Fixing The Mess
Noriel Roubini has a transcript of a colloquy between Barney Frank and Jim Moran that effectively informed the Treasury Department that they could go the route of partially nationalizing the banks instead of their craptacular troubled asset buy-up program:
At first, Congressional aides we contacted were confused on whether the wording in the legislation did allow such public recapitalization was permitted or not. They pointed out to us that several sections of the legislation could be interpreted as allowing such public capital injection. Specifically such senior Congressional aides argued that several sections of the bill could be used to argue that the purchased “assets” as used in these provision would include not only securities accounted for as assets on the balance sheet of the financial institution but would also include common and preferred share, warrants on common and preferred shares, as well as secured and unsecured and convertible debt in the financial institution itself, which would be accounted for as assets on the balance sheet of the US Treasury [...]

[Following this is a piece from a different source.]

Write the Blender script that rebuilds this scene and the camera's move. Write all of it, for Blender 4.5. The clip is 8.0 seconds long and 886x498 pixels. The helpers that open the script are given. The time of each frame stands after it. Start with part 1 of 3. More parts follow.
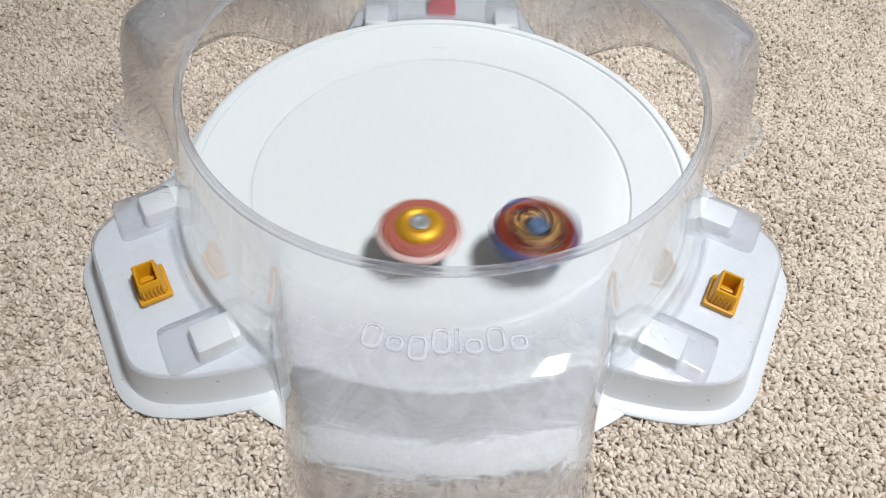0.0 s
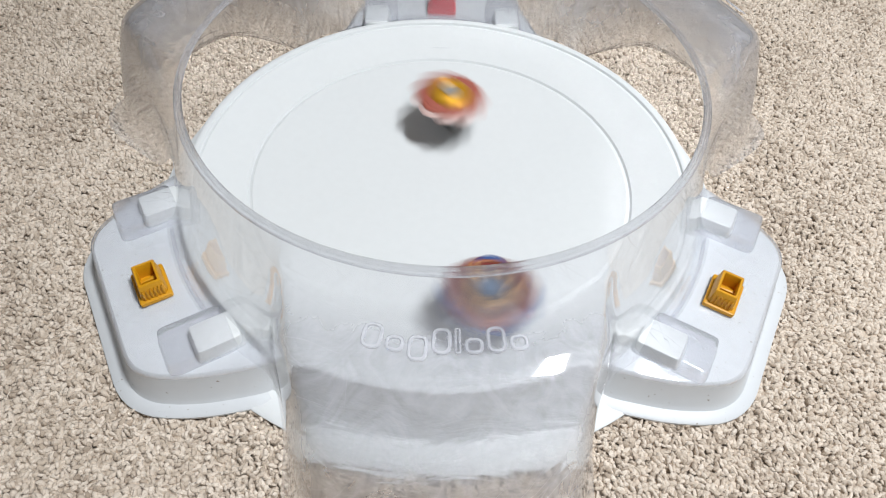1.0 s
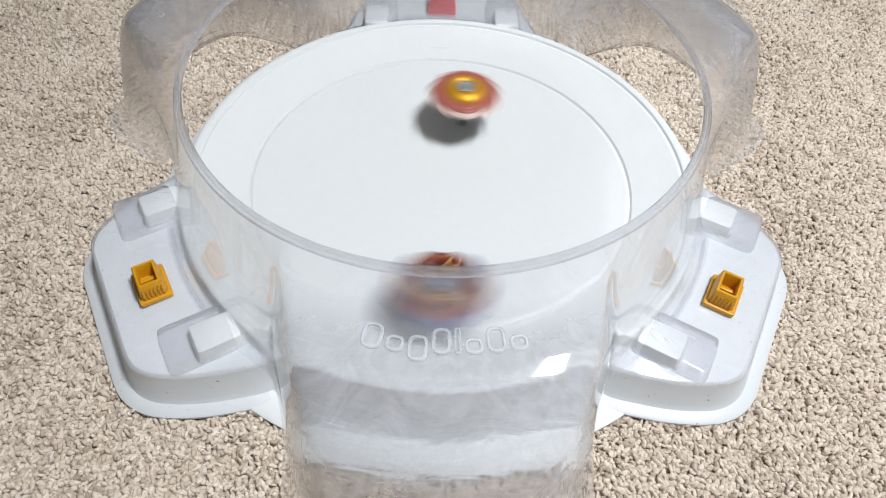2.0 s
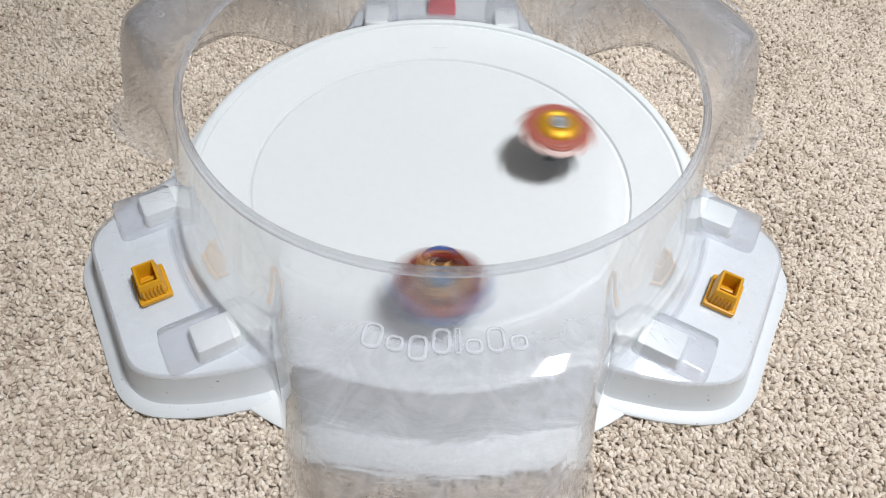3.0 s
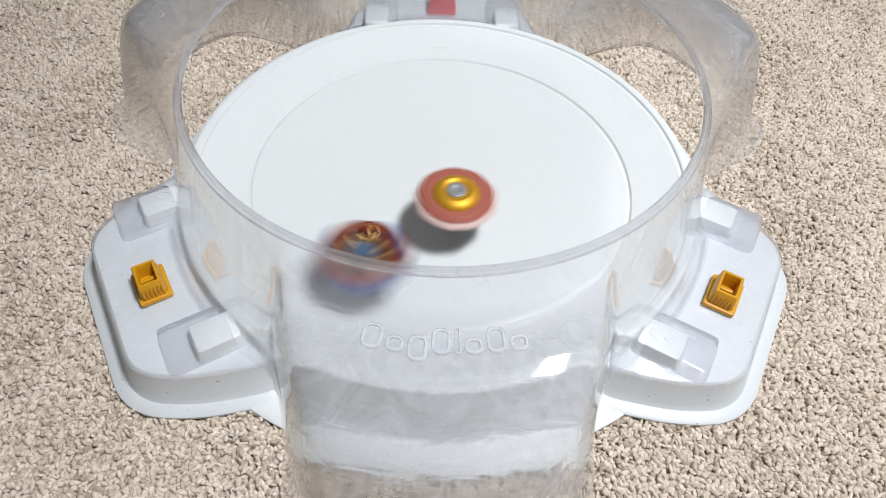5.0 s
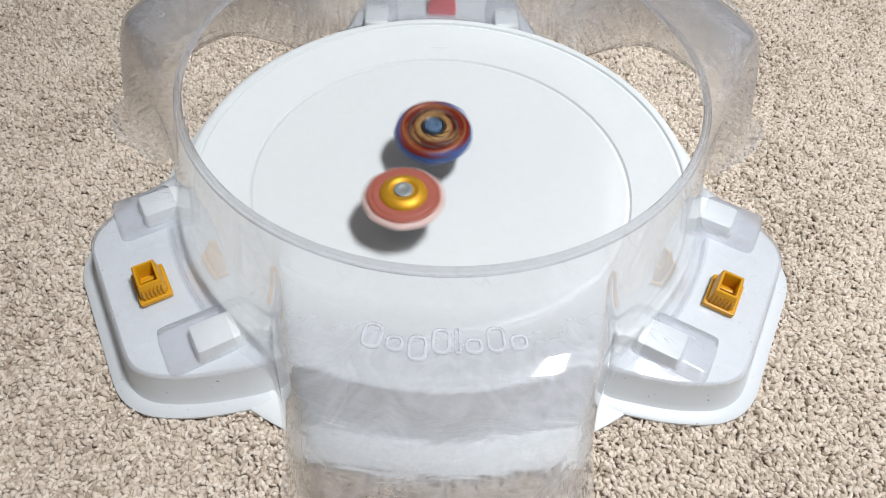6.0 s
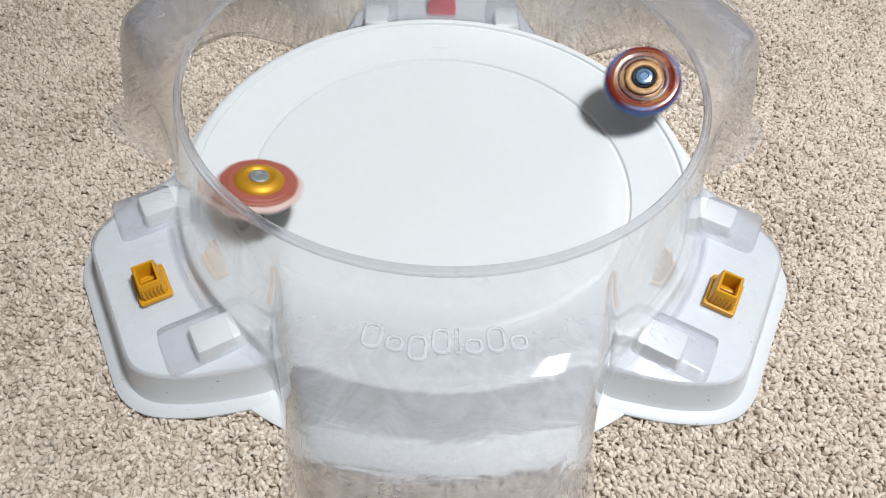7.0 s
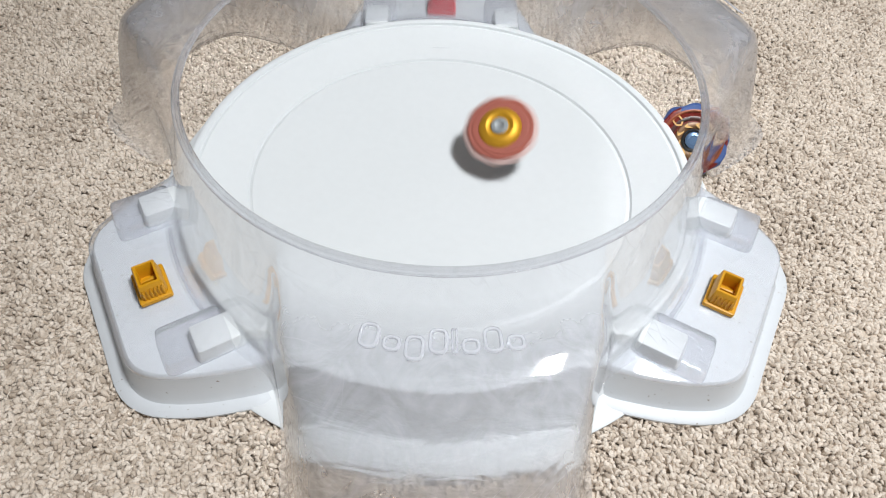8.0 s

But we pointed out that this interpretation of “assets” as including preferred shares, left to itself, was a real stretch of the meaning of the legislation as preferred shares and common shares and sub debt are liabilities – rather than assets – of the bank. Thus, it was important to clarify that "any other financial instrument" was not limited to assets but also included institution’s liabilities such as stock, preferred stock, subordinated debt, senior debt.
In other terms it was necessary to explicitly clarify that the definition of “assets” or “any other financial instrument” in the legislation did allow for such public injection of capital so as to ensure that the regulations following the legislation would allow for such interpretation and actual practice. Since it was too late – by Wednesday last week - to explicitly modify the legislation to allow for explicit wording on this matter and since Treasury was resisting such late explicit changes (that would have jolted the banking industry) the tool that was used (in full agreement with the House and Senate leadership) to allow for such interpretation was to have Representative Jim Moran use the October 3rd House floor debate right before the final vote to put on the legislative record such interpretation. See the following important exchange between Jim Moran and Barney Frank that is now on the legislative record of the House:
Mr. MORAN of Virginia. Thank you, Madam Speaker. I won't take that much time. I do want to thank the chairman for his masterful leadership on this bill, and I do want to clarify that the intent of this legislation is to authorize the Treasury Department to strengthen credit markets by infusing capital into weak institutions in two ways: By buying their stock, debt, or other capital instruments; and, two, by purchasing bad assets from the institutions, in coordination with existing regulatory agencies and their responsibilities under this legislation, as well as under already existing authorization for prompt, corrective action and leastcost resolution.
Mr. FRANK of Massachusetts. Will the gentleman yield?
Mr. MORAN of Virginia. I'd be happy to yield.
Mr. FRANK of Massachusetts. I can affirm that. As the gentleman knows, the Treasury Department is in agreement with this, and we should be clear, this is one of the things that this House and the Senate added to the bill, the authority to buy equity. It is not simply buying up the assets, it is to buy equity, and to buy equity in a way that the Federal Government will able to benefit if there is an appreciation.
So Moran asks Frank to clarify that the explicit intent of the legislation is to allow the purchase of bank liabilities (stock, debt, or other capital instruments) not just assets; and Frank replies firmly that this is the case and that Treasury agrees with such interpretation. Done!
I know that there's this knee-jerk response that we're supposed to de facto assume that Democrats cave and aren't worth a warm bucket of spit, but they appear to have back-doored the right idea on this crisis. And this is what must be done. Nationalizing the banks is the best way to both shore up the system and get the best deal for taxpayers. It may not what you'd want to do in a sustainable economy, but it's the hand we've been dealt. And nobody's going to argue with it. Hell, The Wall Street Journal is arguing in favor of this move.
The fact that the Treasury Department came to this realization now is helpful for a potential Obama Administration. He's still going to inherit one heck of a mess, but at least the plan is in action and may be in motion.